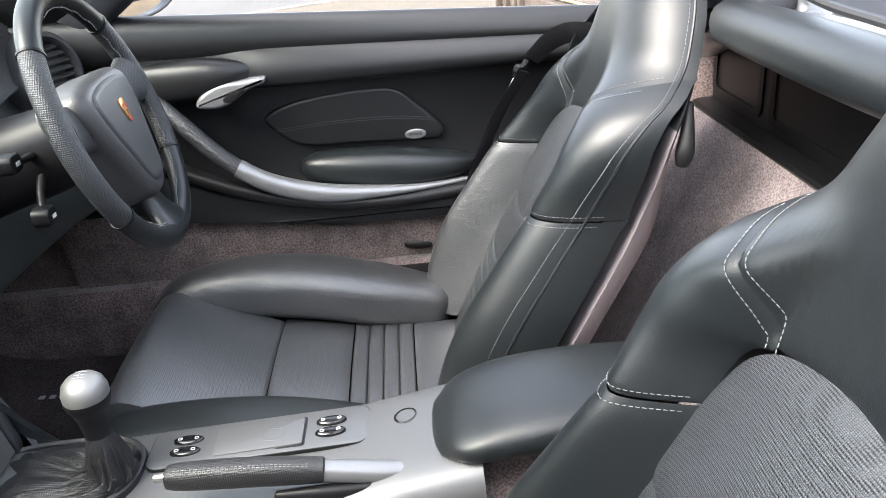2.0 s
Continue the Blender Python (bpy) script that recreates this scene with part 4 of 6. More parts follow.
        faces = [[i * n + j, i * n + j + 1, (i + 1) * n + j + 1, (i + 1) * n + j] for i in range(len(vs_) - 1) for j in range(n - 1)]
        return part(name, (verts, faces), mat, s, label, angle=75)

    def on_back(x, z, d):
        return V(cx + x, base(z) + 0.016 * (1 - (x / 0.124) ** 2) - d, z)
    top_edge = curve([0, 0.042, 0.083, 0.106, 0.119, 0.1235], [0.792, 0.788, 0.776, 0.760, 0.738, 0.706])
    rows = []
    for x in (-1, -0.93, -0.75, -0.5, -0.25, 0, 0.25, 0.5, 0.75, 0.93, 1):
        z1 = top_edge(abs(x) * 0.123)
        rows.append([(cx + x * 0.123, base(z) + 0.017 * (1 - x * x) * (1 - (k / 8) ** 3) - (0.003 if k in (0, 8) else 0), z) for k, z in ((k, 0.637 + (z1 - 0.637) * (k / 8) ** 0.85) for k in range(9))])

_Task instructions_
Output all of the data exactly as it stands, minus any images.

_Solution to this problem_
2.0 s
Continue the Blender Python (bpy) script that recreates this scene with part 4 of 6. More parts follow.
        faces = [[i * n + j, i * n + j + 1, (i + 1) * n + j + 1, (i + 1) * n + j] for i in range(len(vs_) - 1) for j in range(n - 1)]
        return part(name, (verts, faces), mat, s, label, angle=75)

    def on_back(x, z, d):
        return V(cx + x, base(z) + 0.016 * (1 - (x / 0.124) ** 2) - d, z)
    top_edge = curve([0, 0.042, 0.083, 0.106, 0.119, 0.1235], [0.792, 0.788, 0.776, 0.760, 0.738, 0.706])
    rows = []
    for x in (-1, -0.93, -0.75, -0.5, -0.25, 0, 0.25, 0.5, 0.75, 0.93, 1):
        z1 = top_edge(abs(x) * 0.123)
        rows.append([(cx + x * 0.123, base(z) + 0.017 * (1 - x * x) * (1 - (k / 8) ** 3) - (0.003 if k in (0, 8) else 0), z) for k, z in ((k, 0.637 + (z1 - 0.637) * (k / 8) ** 0.85) for k in range(9))])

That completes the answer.